CBD and affiliated groups previously sued the Trump administration over the project after it was approved with five drill pads. The Bureau of Land Management (BLM) undertook a review after an Alaskan federal court struck down the Trump decision.

Eight government bodies including the US Fish and Wildlife Service, the state of Alaska, and the Inupiat Community of the Arctic Slope were consulted on the plans which attracted more than of 200,000 submissions during the public comment period.

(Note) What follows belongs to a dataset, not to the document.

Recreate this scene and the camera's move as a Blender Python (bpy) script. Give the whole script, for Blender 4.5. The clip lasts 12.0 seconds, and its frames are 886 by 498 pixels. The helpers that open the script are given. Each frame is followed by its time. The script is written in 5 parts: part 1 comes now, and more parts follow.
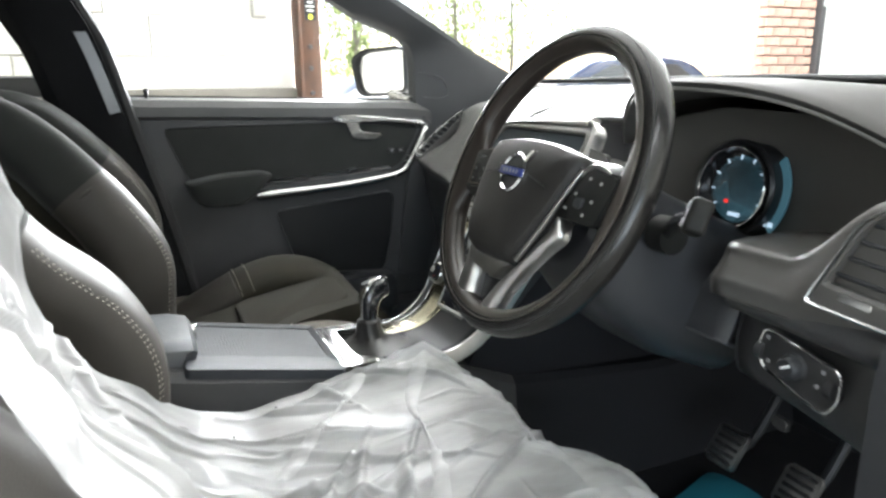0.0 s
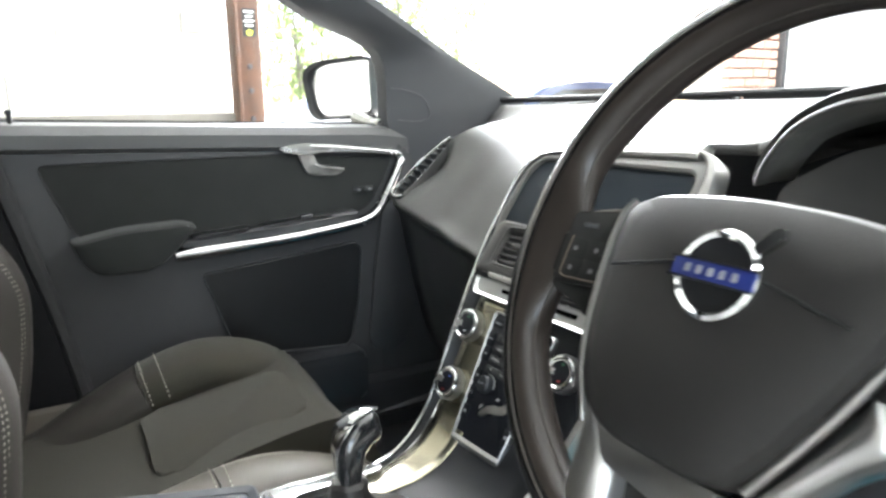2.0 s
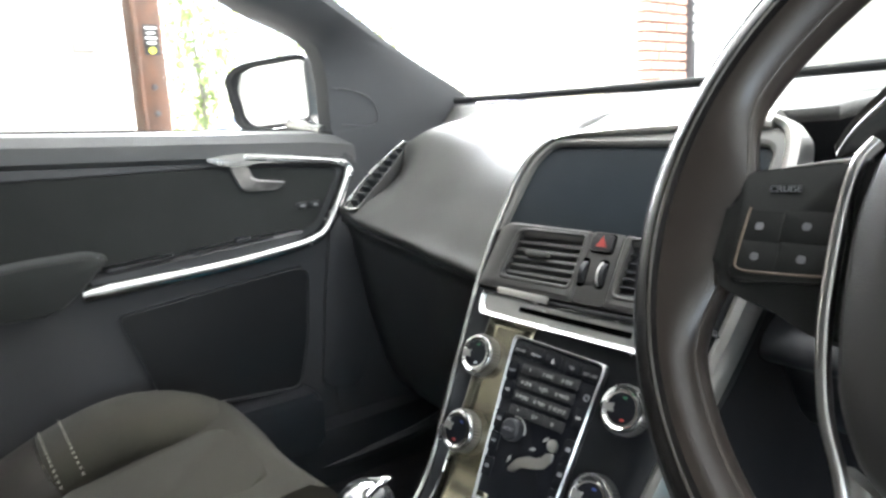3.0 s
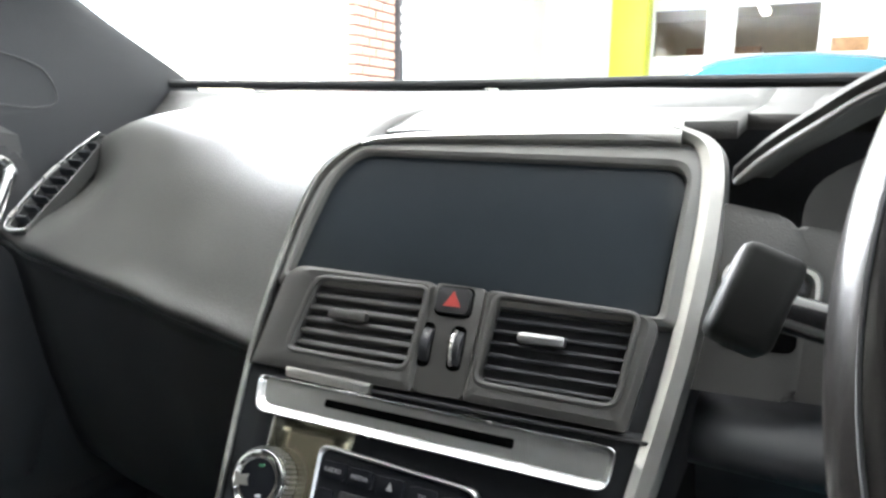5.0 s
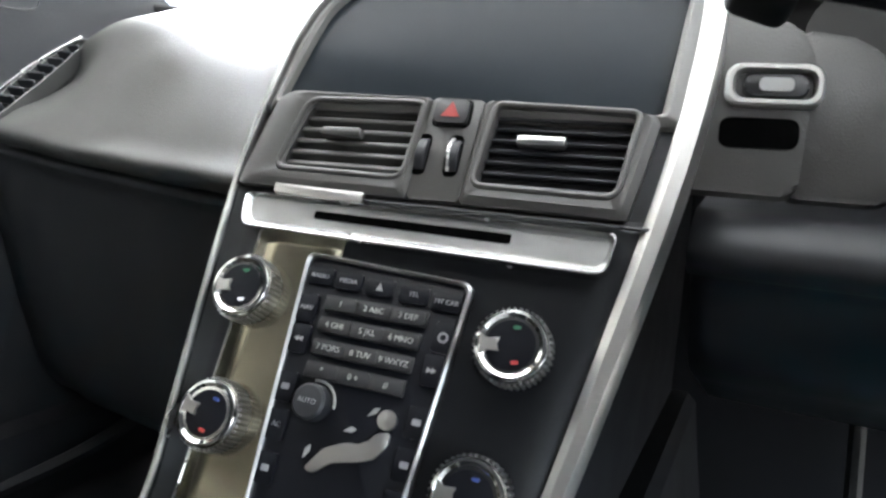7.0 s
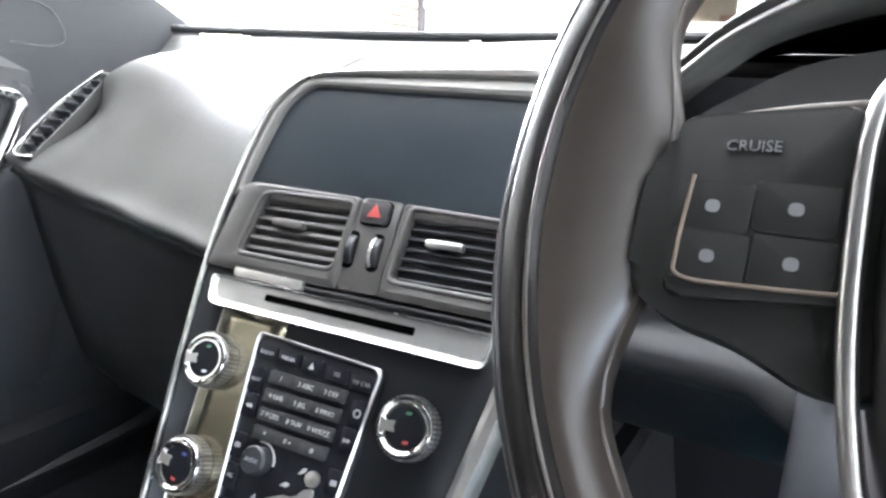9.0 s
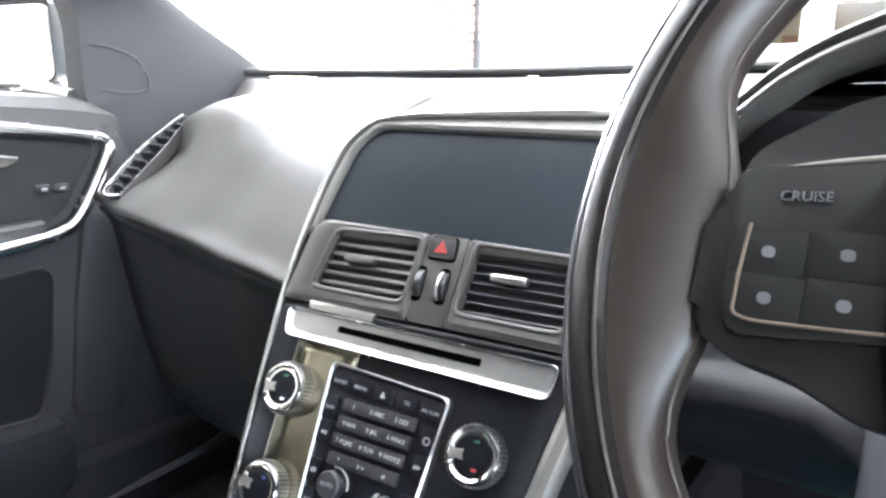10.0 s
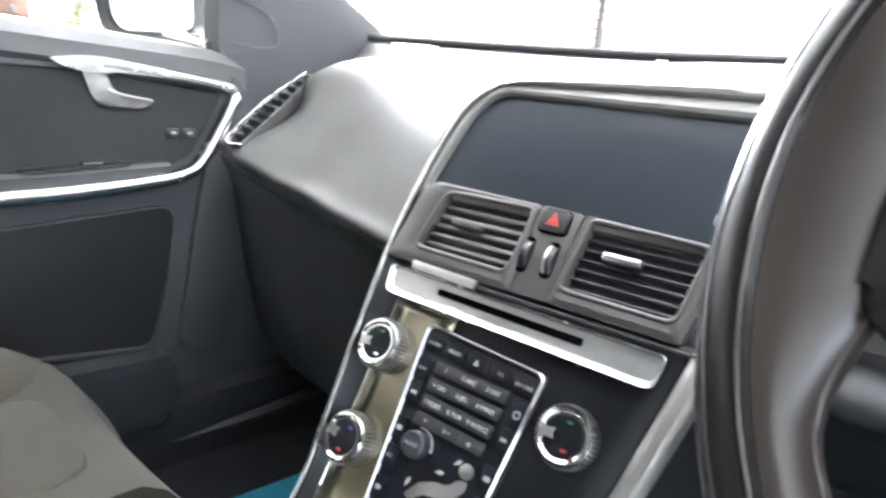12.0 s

Christy Goldfuss, a member of the Obama administration who is now a policy chief at the Natural Resources Defence Council, said she was “deeply disappointed” at the decision to approve Willow. NRDC estimates the oil site would generate carbon emissions equivalent to more than one million homes.

“Fossil fuels are single-handedly the most damaging contributor to the global climate emergency, especially in the Arctic,” said the Sovereign Iñupiat for a Living Arctic, a grassroots movement of Native Alaskans, said in a statement.

“The true cost of the Willow Project is to the land and to animals and people forced to breathe polluted air and drink polluted water.”

People vs. Fossil Fuels, a coalition of over 1,200 frontline, climate justice, and progressive organizations, also slammed the project.

“Approving a massive new oil drilling project that is estimated to release 280 million metric tons of greenhouse gasses when we are already in a climate emergency is signing away our future,” a statement read.